== PROVIDED DATA ==
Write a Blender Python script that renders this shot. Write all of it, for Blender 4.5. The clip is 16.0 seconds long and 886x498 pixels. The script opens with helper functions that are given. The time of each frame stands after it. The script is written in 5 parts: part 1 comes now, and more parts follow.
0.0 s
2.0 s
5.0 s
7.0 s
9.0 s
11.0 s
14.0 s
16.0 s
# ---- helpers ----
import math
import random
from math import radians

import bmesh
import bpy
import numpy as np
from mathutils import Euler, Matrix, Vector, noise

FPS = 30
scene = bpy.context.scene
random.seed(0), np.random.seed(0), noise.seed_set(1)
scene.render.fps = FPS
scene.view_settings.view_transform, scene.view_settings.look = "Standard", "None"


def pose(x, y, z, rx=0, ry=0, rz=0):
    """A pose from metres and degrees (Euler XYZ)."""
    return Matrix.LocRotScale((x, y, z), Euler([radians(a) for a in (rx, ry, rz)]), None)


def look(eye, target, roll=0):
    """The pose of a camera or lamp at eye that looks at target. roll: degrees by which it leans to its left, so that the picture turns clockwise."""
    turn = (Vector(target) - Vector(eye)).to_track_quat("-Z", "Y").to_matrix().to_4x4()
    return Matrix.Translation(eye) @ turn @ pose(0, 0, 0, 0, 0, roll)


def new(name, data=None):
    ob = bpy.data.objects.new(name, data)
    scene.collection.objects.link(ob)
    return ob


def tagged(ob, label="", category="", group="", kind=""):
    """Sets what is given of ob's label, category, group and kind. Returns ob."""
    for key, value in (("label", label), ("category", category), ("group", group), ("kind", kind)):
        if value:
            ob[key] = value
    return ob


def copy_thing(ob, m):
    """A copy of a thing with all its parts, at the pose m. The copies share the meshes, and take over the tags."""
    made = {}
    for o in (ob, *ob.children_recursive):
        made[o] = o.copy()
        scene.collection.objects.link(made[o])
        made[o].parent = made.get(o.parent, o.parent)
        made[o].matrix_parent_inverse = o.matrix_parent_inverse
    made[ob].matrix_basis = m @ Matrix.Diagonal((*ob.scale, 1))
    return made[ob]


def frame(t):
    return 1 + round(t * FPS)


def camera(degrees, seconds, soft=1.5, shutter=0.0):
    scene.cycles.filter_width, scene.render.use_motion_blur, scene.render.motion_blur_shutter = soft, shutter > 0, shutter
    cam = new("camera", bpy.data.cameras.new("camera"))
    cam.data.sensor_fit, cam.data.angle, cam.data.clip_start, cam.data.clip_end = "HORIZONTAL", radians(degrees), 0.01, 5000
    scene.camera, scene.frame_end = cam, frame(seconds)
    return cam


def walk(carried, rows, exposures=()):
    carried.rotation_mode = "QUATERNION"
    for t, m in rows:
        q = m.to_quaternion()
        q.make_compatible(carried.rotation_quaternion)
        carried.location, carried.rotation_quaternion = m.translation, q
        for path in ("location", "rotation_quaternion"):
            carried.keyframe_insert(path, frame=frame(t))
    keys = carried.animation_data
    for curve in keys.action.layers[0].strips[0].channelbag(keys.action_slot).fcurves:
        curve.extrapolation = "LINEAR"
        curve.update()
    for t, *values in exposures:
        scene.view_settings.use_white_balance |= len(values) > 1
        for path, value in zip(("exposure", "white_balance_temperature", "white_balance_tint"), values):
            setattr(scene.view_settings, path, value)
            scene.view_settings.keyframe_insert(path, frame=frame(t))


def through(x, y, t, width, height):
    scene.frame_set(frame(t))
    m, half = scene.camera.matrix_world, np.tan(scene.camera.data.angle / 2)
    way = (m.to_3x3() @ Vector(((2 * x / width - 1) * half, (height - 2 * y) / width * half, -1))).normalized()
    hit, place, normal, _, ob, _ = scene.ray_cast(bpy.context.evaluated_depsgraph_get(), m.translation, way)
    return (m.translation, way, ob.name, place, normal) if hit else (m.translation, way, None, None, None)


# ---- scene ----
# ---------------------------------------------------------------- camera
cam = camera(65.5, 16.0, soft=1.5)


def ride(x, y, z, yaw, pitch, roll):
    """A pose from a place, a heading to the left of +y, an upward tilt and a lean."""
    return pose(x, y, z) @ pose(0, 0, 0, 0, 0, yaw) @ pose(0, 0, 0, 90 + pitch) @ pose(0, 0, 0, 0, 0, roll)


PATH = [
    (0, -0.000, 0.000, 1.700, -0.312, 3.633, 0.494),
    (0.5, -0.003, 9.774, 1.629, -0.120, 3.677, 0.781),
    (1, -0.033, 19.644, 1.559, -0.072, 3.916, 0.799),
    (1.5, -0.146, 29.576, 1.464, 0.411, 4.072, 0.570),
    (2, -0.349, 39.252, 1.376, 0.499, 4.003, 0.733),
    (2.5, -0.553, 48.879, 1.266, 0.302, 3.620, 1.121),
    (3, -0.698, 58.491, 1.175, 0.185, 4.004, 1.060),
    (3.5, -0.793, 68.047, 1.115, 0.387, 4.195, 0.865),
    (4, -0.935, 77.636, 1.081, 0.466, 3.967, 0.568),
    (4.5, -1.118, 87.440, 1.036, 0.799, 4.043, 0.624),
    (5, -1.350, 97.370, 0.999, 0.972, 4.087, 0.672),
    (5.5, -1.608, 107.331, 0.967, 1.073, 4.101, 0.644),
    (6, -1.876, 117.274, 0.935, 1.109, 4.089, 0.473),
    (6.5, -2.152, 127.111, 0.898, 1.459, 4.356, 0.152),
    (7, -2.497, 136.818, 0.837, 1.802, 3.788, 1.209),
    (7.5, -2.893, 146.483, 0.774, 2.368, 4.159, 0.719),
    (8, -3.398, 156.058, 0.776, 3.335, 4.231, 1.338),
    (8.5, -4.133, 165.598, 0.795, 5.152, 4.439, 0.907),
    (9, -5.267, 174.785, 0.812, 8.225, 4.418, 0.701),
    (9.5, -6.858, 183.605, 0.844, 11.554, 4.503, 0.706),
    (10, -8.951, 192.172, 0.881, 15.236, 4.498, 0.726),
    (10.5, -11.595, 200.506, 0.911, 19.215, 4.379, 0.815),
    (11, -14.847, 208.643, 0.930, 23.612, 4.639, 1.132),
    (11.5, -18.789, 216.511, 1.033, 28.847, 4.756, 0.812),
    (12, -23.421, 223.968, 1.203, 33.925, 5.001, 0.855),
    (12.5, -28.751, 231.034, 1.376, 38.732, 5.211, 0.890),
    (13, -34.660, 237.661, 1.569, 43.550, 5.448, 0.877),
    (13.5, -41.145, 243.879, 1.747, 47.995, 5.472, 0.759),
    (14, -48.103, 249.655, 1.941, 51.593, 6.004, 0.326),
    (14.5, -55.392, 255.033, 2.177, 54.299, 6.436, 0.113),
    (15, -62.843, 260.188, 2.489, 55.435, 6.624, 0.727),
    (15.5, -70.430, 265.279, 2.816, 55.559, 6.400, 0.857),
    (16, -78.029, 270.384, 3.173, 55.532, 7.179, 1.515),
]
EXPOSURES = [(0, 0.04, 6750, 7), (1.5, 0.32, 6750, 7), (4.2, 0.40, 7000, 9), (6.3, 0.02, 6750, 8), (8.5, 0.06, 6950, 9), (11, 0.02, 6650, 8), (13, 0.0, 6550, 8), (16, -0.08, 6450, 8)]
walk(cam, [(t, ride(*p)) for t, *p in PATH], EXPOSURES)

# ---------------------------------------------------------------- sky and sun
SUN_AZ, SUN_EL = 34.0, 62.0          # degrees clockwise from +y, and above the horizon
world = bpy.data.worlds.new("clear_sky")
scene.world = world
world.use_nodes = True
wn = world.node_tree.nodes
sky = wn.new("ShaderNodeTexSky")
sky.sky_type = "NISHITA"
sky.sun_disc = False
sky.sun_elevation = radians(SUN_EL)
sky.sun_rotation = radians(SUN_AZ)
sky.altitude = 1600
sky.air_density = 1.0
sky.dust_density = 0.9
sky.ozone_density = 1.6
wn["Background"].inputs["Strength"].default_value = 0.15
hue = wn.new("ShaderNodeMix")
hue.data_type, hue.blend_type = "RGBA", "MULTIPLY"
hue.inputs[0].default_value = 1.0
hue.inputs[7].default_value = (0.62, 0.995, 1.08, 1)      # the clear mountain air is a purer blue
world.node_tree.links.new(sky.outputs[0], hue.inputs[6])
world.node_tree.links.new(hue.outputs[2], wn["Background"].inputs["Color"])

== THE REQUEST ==
Only lines that contain the word "radians" are wanted; copy each of them.

== FINISHED TASK ==
from math import radians
    return Matrix.LocRotScale((x, y, z), Euler([radians(a) for a in (rx, ry, rz)]), None)
    cam.data.sensor_fit, cam.data.angle, cam.data.clip_start, cam.data.clip_end = "HORIZONTAL", radians(degrees), 0.01, 5000
sky.sun_elevation = radians(SUN_EL)
sky.sun_rotation = radians(SUN_AZ)